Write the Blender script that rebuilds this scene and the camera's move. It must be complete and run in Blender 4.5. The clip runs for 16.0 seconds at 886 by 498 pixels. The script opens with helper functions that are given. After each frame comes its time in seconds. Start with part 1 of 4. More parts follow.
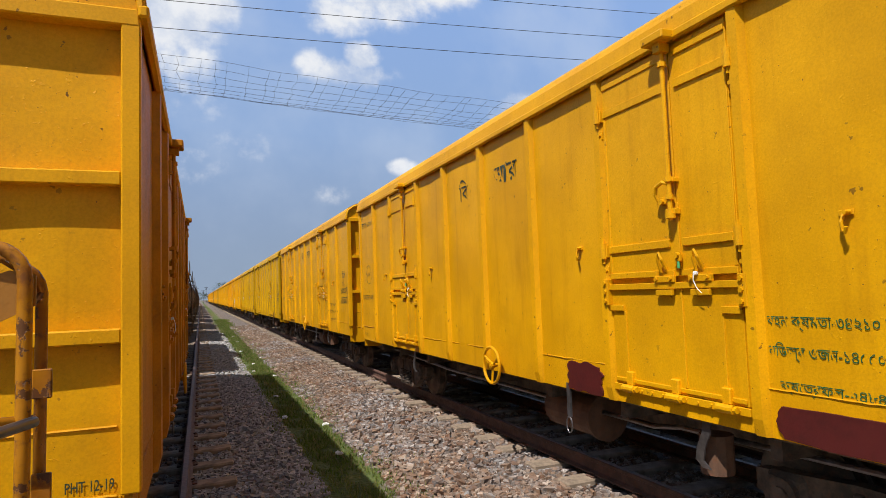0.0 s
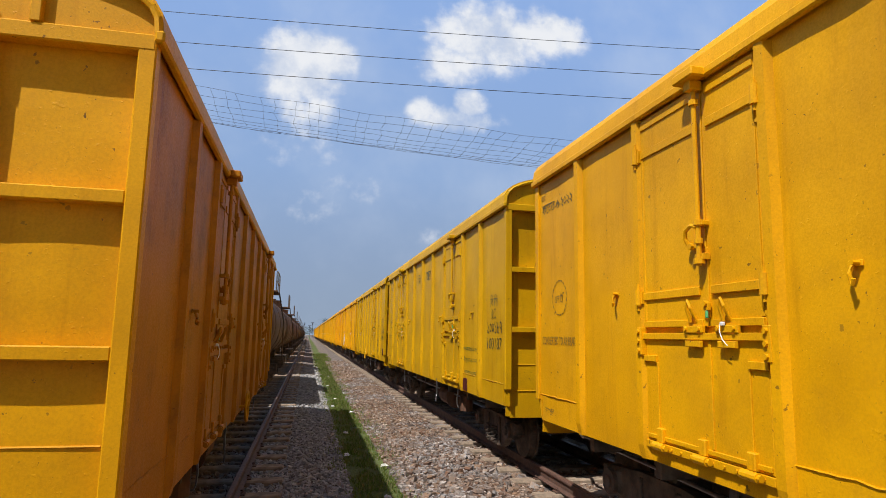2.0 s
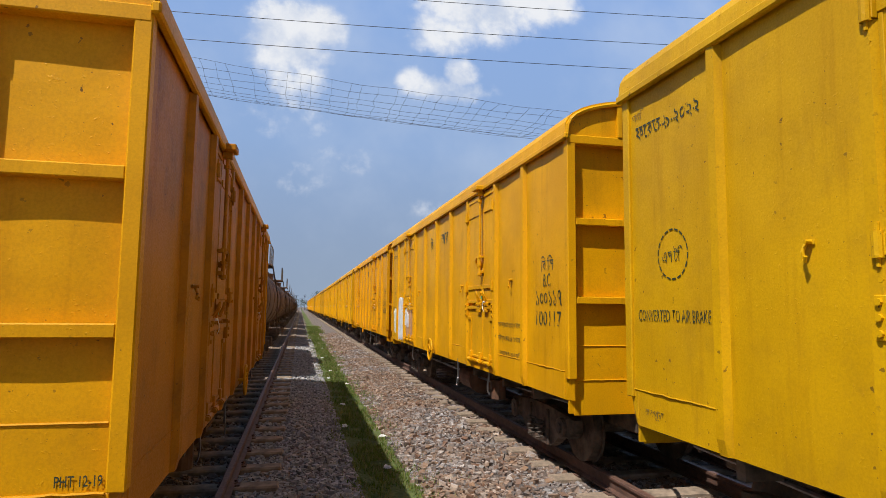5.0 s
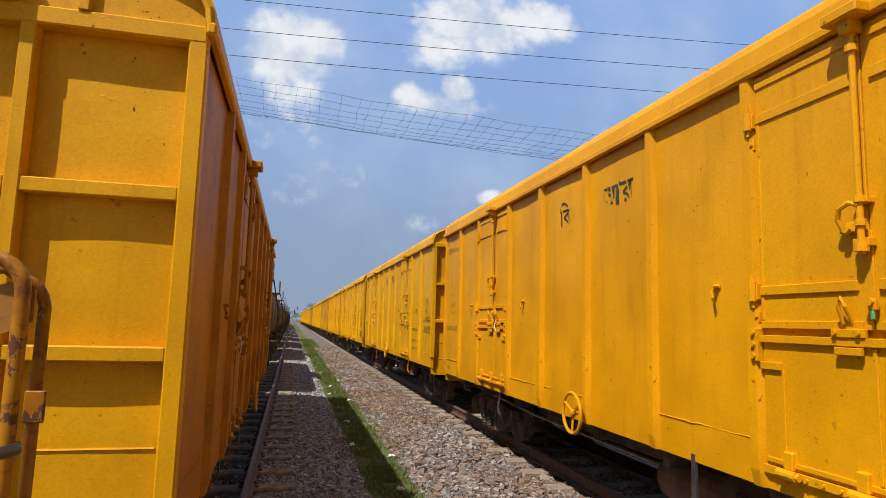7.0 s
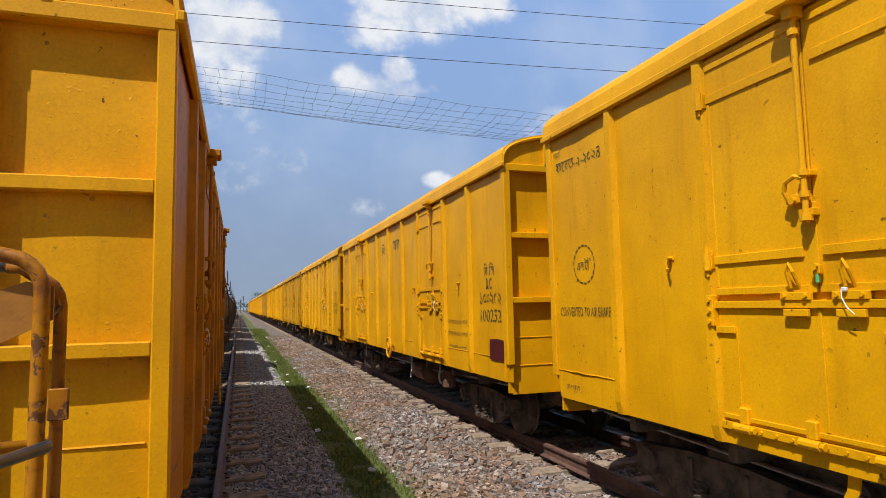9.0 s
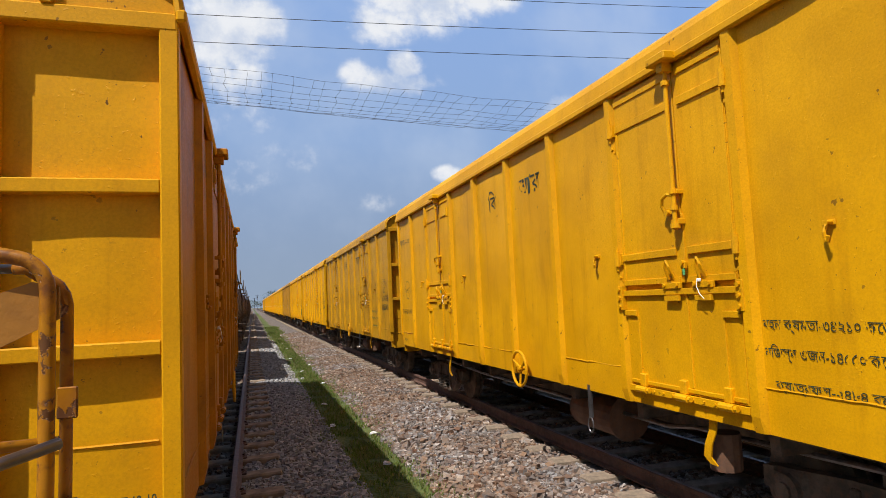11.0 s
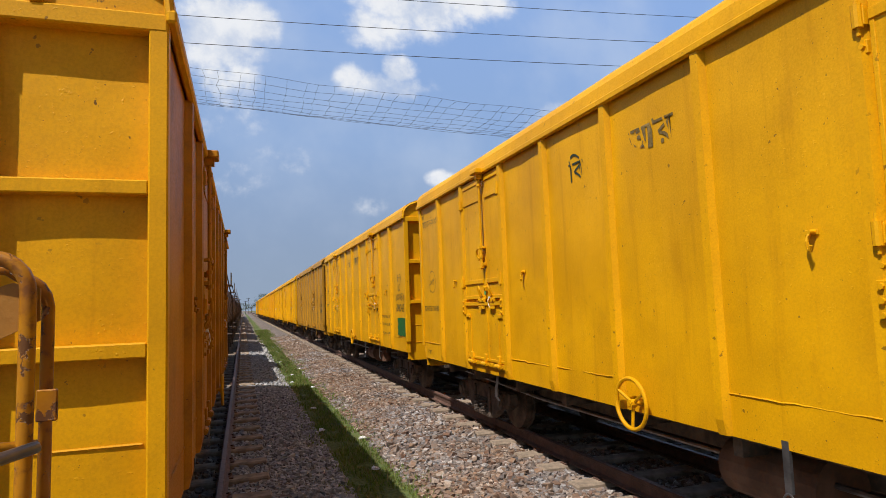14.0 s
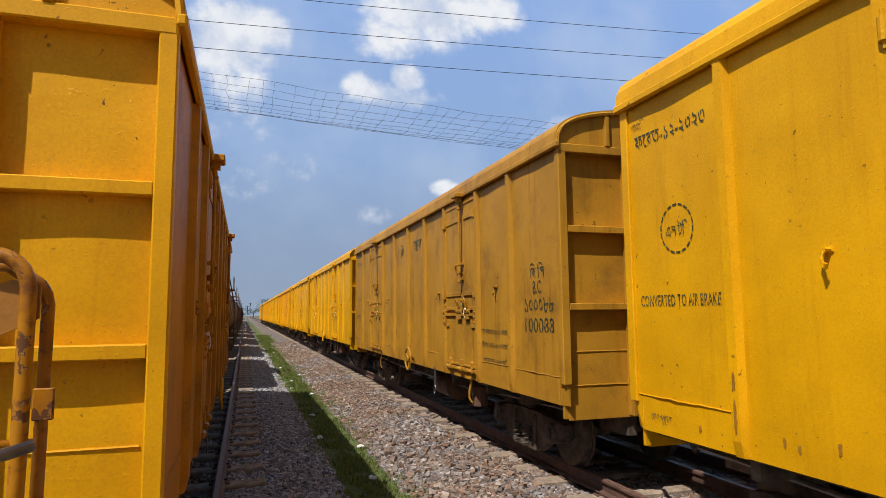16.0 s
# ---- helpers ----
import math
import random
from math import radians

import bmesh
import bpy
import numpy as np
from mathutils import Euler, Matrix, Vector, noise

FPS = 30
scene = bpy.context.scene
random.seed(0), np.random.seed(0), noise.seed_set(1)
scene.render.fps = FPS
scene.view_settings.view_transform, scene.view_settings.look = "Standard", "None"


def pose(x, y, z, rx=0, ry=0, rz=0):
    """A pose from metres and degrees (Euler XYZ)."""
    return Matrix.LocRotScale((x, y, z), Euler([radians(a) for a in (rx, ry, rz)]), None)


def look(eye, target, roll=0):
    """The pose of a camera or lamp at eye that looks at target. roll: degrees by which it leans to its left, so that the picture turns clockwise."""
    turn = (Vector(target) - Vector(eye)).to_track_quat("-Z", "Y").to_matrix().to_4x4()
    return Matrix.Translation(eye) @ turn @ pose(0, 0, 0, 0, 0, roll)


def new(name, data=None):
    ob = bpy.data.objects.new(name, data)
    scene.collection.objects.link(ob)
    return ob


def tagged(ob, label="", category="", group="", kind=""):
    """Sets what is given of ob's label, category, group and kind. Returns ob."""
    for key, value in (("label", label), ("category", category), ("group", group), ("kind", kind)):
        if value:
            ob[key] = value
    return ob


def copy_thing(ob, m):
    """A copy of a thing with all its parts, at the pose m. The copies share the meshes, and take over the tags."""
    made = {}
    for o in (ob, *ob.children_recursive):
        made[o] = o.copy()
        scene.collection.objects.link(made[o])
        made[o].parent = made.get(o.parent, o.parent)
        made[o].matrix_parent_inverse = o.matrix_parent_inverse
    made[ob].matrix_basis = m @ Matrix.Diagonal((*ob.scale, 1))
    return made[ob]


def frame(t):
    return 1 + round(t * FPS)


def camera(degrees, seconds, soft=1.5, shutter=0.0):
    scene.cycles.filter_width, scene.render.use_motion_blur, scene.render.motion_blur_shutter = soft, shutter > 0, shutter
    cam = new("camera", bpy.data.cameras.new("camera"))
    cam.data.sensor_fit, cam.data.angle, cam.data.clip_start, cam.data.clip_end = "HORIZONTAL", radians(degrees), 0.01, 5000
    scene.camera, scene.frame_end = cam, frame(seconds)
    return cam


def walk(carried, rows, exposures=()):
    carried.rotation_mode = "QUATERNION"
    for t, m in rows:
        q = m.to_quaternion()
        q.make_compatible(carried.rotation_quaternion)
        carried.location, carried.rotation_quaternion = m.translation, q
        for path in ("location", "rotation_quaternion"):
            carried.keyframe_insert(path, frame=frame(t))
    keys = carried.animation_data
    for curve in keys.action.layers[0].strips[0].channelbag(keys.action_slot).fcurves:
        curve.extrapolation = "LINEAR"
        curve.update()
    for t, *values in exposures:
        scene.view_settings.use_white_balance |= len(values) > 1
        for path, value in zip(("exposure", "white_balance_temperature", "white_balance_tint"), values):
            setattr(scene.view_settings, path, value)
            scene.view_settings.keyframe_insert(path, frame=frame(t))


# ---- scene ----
cam = camera(71.4, 16.0, soft=0.5)
PATH = [
    (0, (0.221, -3.376, 1.875), (0.955, -1.52, 2.011), -2.0),
    (0.5, (0.333, -3.355, 1.872), (0.933, -1.451, 1.996), -2.0),
    (1, (0.486, -3.324, 1.831), (0.853, -1.372, 2.064), -0.6),
    (1.5, (0.679, -3.284, 1.827), (1.012, -1.327, 2.068), 1.6),
    (2, (0.788, -3.278, 1.826), (1.203, -1.342, 2.107), 1.1),
    (2.5, (0.803, -3.28, 1.819), (1.231, -1.344, 2.079), 0.9),
    (3, (0.778, -3.251, 1.826), (1.14, -1.302, 2.09), 0.8),
    (3.5, (0.762, -3.231, 1.828), (1.121, -1.279, 2.077), 0.7),
    (6, (0.606, -3.271, 1.859), (1.096, -1.34, 2.034), 0.7),
    (6.5, (0.511, -3.209, 1.876), (0.928, -1.267, 2.104), 1.0),
    (7, (0.436, -3.172, 1.9), (0.9, -1.241, 2.137), 1.6),
    (7.5, (0.339, -3.184, 1.89), (0.836, -1.254, 2.053), 2.9),
    (8, (0.263, -3.191, 1.884), (0.848, -1.283, 2.015), 1.4),
    (8.5, (0.241, -3.224, 1.882), (0.928, -1.351, 2.019), 0.3),
    (9, (0.246, -3.2, 1.893), (0.876, -1.31, 2.073), -1.1),
    (11.5, (0.275, -3.207, 1.881), (0.871, -1.304, 2.038), -2.6),
    (12, (0.268, -3.202, 1.883), (0.872, -1.303, 2.042), -1.8),
    (12.5, (0.27, -3.211, 1.887), (0.875, -1.313, 2.064), -1.1),
    (13, (0.268, -3.201, 1.885), (0.873, -1.303, 2.059), -1.1),
    (13.5, (0.275, -3.203, 1.883), (0.891, -1.309, 2.07), -1.4),
    (14, (0.29, -3.206, 1.883), (0.909, -1.312, 2.058), -2.0),
    (14.5, (0.29, -3.203, 1.885), (0.915, -1.313, 2.078), -1.8),
    (15, (0.298, -3.207, 1.881), (0.949, -1.328, 2.09), -1.6),
    (15.5, (0.301, -3.198, 1.879), (0.928, -1.311, 2.095), -1.2),
    (16, (0.293, -3.193, 1.879), (0.901, -1.299, 2.086), -0.5),
]
walk(cam, [(t, look(eye, target, roll)) for t, eye, target, roll in PATH])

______

• THE EXERCISE:
Looking at the data above, show all lines where the word "camera" occurs.

• WRITTEN SOLUTION:
Write the Blender script that rebuilds this scene and the camera's move. It must be complete and run in Blender 4.5. The clip runs for 16.0 seconds at 886 by 498 pixels. The script opens with helper functions that are given. After each frame comes its time in seconds. Start with part 1 of 4. More parts follow.
    """The pose of a camera or lamp at eye that looks at target. roll: degrees by which it leans to its left, so that the picture turns clockwise."""
def camera(degrees, seconds, soft=1.5, shutter=0.0):
    cam = new("camera", bpy.data.cameras.new("camera"))
    scene.camera, scene.frame_end = cam, frame(seconds)
cam = camera(71.4, 16.0, soft=0.5)